Nuit agitée. Au petit matin, l’impression proche de la certitude d’avoir tout raté. Que tout ça ne vaut rien. Je dois le noter au même titre que n’importe quelle autre pensée qui me traverserait. Comme écrire : « Je me sers une tasse de café et la place dans le four micro-onde pour réchauffer le liquide amer. » La question ne cesse de revenir et de m’éroder : que faire de tout ça ? À quoi ça sert ? Comment le présenter ? Il faut présenter les choses, les présenter, c’est les rendre présentes. Pourquoi est-ce que je pense toujours que ce que j’écris n’est pas "présent", n’est pas offrande, n’est pas un cadeau... L’idée que je sois incapable de donner quoi que ce soit. Ça ne donne rien. Il prend, il prend, mais il ne donne jamais rien.
Je n’ai que moi-même à surprendre. J’essaie quotidiennement de me surprendre. Je n’ai aucune idée de ce qui peut surprendre autrui ; d’ailleurs, je ne cherche pas à surprendre autrui. Je me fiche pas mal de surprendre quiconque d’autre que moi seul. Cependant, rien ne me surprend vraiment. Si ça ne me surprend pas, j’ai l’impression d’avoir raté, d’être passé à côté de quelque chose.

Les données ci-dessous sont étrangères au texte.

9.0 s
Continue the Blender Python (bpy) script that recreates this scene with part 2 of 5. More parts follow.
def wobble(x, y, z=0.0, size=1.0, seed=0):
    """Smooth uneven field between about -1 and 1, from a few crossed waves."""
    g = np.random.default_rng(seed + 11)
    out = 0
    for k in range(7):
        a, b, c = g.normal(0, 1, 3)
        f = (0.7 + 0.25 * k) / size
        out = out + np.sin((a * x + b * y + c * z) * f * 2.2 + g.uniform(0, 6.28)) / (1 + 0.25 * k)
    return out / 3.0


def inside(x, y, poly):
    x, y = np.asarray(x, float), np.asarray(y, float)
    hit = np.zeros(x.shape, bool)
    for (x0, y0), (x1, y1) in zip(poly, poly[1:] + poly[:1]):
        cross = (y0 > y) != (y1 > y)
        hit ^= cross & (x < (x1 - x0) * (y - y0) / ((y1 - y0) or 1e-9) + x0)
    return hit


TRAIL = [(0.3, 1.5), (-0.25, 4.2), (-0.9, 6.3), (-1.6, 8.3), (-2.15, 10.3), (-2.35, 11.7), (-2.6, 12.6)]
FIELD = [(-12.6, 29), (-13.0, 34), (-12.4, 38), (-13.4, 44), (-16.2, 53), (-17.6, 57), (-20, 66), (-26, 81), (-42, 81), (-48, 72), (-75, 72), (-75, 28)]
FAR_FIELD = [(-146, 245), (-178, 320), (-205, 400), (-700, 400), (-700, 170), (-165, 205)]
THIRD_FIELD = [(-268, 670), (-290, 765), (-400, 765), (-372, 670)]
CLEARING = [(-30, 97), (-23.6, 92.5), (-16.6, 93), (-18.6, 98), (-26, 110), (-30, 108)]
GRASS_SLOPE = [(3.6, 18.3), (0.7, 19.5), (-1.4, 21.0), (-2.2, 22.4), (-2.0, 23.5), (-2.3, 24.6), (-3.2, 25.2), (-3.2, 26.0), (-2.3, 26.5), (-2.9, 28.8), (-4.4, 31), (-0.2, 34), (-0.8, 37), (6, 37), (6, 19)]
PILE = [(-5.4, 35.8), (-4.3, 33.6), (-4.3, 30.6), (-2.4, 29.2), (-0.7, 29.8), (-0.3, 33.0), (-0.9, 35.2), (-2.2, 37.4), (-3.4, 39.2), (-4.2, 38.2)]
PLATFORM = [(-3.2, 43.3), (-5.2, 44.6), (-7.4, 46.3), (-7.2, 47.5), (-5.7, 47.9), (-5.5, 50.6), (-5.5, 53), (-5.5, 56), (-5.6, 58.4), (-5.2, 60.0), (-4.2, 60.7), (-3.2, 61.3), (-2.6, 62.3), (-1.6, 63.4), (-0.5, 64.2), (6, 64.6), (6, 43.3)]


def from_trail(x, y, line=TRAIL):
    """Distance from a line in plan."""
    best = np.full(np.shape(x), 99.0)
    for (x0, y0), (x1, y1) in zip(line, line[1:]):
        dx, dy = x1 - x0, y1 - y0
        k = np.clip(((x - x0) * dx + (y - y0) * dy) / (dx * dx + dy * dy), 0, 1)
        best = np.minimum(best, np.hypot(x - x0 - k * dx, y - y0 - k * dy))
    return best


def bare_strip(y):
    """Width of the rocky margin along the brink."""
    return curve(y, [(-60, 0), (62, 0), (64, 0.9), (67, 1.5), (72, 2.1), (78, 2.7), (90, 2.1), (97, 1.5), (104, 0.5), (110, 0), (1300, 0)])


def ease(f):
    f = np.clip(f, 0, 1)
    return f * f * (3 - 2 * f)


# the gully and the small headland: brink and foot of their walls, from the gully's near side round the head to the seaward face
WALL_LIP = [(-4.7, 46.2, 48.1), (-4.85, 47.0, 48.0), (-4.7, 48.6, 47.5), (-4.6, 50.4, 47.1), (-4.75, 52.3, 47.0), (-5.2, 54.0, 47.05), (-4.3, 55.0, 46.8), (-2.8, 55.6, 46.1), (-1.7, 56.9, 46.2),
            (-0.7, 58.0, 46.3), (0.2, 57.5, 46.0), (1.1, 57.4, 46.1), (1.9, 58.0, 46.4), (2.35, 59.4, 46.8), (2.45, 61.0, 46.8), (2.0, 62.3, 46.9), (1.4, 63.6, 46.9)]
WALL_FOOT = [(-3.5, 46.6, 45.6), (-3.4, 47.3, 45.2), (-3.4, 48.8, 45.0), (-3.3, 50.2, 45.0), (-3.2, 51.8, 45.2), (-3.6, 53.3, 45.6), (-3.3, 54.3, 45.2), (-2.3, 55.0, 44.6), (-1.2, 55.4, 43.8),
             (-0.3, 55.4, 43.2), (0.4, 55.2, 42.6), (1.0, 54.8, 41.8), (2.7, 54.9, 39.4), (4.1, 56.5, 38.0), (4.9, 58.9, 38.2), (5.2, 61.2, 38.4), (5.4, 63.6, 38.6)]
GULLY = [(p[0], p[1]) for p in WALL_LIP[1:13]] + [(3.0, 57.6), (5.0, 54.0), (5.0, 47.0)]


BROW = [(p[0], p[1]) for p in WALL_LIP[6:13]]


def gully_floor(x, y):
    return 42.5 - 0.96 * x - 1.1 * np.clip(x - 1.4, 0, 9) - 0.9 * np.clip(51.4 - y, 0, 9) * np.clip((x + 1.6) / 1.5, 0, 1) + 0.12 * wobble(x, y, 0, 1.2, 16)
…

Ce qui est raté peut-il être rafistolé ? C’est aussi une question obsédante. Ce qui est brisé ne se recolle pas. J’ai eu cette certitude dimanche dernier, tout à fait fortuitement ; nous étions en train de décharger la Dacia en revenant de Tain. Soudain, un sac a glissé et une assiette qu’il contenait s’en est échappée et s’est fracassée sur le sol en mille morceaux. S. était désolée parce que c’était une assiette qu’elle voulait donner à sa mère. Je veux dire qu’elle ne faisait pas semblant d’être désolée, ce n’était pas un artifice ni un message caché à mon intention. Elle a émis un juron qu’elle a dû répéter plusieurs fois comme pour évacuer quelque chose et j’ai tout de suite pensé que ce quelque chose était de l’ordre du doute. À chaque juron, elle semblait dire : non, je ne peux pas recoller ça, c’est impossible, c’est vraiment cassé.

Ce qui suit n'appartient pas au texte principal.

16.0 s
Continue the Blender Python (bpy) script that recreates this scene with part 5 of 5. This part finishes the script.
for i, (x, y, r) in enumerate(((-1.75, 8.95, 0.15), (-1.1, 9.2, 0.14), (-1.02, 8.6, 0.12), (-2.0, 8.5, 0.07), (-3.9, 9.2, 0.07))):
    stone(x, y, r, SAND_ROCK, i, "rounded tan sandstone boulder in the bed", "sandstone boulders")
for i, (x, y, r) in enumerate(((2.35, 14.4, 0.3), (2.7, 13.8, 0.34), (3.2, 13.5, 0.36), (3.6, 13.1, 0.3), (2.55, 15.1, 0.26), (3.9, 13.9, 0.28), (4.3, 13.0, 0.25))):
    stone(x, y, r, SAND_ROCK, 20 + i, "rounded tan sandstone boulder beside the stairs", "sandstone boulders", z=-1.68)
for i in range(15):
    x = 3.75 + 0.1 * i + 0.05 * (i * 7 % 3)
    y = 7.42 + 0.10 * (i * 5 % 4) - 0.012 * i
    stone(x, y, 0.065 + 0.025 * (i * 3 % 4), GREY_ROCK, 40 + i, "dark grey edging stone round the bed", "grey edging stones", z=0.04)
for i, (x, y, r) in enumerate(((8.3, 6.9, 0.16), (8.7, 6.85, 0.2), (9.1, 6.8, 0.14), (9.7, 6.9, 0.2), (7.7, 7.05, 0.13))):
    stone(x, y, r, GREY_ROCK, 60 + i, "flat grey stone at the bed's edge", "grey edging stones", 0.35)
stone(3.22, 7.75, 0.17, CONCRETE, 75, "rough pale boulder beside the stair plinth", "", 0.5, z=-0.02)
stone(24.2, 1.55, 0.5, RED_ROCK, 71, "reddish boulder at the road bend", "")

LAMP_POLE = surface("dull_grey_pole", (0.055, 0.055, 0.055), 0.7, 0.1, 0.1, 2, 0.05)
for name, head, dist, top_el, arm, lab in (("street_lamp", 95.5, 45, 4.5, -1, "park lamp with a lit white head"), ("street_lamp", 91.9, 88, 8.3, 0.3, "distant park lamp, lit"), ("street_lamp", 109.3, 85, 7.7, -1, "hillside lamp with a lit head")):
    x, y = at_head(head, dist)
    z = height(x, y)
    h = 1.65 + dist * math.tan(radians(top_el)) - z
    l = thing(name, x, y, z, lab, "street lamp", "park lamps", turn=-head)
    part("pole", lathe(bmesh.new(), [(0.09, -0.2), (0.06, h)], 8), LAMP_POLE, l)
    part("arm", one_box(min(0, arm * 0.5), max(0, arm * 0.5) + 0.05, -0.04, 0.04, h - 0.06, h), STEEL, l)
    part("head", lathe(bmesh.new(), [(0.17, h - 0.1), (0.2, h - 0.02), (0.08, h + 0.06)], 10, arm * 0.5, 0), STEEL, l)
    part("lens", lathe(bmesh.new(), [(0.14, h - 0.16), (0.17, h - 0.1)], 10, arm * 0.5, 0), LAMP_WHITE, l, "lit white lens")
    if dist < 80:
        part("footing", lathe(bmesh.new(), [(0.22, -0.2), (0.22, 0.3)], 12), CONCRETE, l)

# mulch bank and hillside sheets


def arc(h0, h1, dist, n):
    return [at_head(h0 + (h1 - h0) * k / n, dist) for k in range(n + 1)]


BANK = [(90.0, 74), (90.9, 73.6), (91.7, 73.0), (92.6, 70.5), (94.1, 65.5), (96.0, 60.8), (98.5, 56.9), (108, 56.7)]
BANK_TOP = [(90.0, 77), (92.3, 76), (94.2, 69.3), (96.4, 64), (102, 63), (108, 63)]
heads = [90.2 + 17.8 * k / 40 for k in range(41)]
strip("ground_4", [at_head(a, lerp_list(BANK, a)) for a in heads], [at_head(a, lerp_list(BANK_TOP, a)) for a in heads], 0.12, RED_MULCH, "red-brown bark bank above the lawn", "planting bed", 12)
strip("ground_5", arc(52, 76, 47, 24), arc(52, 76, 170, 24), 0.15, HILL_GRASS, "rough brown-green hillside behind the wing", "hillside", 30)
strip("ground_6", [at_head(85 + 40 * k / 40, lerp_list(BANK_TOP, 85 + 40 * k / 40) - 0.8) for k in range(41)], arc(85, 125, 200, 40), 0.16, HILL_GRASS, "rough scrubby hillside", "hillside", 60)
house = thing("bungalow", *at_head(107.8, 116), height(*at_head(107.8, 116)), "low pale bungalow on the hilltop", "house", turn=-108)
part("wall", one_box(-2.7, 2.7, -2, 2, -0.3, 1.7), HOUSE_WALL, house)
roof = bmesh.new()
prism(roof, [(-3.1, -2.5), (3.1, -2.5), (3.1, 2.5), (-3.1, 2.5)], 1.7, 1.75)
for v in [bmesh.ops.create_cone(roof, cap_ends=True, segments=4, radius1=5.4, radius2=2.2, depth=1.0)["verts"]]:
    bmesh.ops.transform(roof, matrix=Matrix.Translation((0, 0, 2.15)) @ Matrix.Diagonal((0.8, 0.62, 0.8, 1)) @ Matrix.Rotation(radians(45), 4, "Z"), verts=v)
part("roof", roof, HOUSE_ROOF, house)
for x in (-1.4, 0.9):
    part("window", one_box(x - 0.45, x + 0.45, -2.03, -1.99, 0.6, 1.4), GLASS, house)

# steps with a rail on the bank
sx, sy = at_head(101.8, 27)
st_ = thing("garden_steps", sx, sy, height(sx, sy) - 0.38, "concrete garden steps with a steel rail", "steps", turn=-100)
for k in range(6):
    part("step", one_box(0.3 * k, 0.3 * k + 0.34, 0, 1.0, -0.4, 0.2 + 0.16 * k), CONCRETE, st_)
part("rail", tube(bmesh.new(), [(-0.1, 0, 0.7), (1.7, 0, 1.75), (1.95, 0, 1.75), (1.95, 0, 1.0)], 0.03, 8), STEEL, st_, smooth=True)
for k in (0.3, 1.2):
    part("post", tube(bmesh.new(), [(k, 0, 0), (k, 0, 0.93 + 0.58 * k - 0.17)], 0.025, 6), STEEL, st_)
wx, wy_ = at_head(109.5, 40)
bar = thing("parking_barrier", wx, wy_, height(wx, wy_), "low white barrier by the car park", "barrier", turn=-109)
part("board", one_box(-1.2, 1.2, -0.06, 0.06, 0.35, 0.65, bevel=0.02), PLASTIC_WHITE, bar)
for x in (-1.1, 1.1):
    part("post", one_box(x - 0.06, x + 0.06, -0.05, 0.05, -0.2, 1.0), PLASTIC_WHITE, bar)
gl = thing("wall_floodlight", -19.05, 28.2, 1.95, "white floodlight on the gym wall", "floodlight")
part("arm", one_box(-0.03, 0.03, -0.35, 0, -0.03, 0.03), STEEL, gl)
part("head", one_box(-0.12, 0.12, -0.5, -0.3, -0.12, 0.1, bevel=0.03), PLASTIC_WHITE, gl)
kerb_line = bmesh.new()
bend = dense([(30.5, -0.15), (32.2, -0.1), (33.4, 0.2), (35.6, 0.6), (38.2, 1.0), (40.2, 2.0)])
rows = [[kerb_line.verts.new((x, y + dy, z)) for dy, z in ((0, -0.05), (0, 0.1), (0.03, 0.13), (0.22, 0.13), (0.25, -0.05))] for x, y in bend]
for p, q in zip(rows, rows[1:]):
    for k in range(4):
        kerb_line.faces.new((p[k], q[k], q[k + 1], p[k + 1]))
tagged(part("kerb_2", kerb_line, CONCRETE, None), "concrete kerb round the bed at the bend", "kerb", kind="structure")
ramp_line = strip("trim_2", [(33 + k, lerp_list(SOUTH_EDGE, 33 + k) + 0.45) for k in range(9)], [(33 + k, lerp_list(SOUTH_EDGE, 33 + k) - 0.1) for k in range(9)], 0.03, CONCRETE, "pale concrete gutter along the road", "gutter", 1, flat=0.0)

J’ai remarqué que depuis plus de deux semaines, il m’est désormais impossible de partager mes textes sur les réseaux sociaux. C’est arrivé d’un seul coup, après une assez longue pratique. Ce n’est pas lié au constat qu’en règle générale, je ne reçois que peu d’interactions. Je me fiche de ces interactions. L’important pour moi est d’écrire chaque matin. Je me suis sans doute leurré en imaginant qu’en l’état, mes textes pouvaient intéresser qui que ce soit. D’ailleurs, qu’est-ce que je mets derrière ce mot "intéresser" ? Je n’en sais rien moi-même. Je ne sais même pas si ces textes m’intéressent vraiment, moi. Tout ce que je sais, c’est que c’est quelque chose que je dois faire. Je dois écrire un texte le matin, parfois plusieurs. Je ne sais pas si c’est une sorte de pathologie, un toc, de la démence ou quoi que ce soit d’autre. Ce que je sais, c’est que le contenu de ces textes ne m’intéresse pas au point de vouloir les relire, d’y chercher quelque chose qui éclairera ma vie ou ce monde d’un jour nouveau.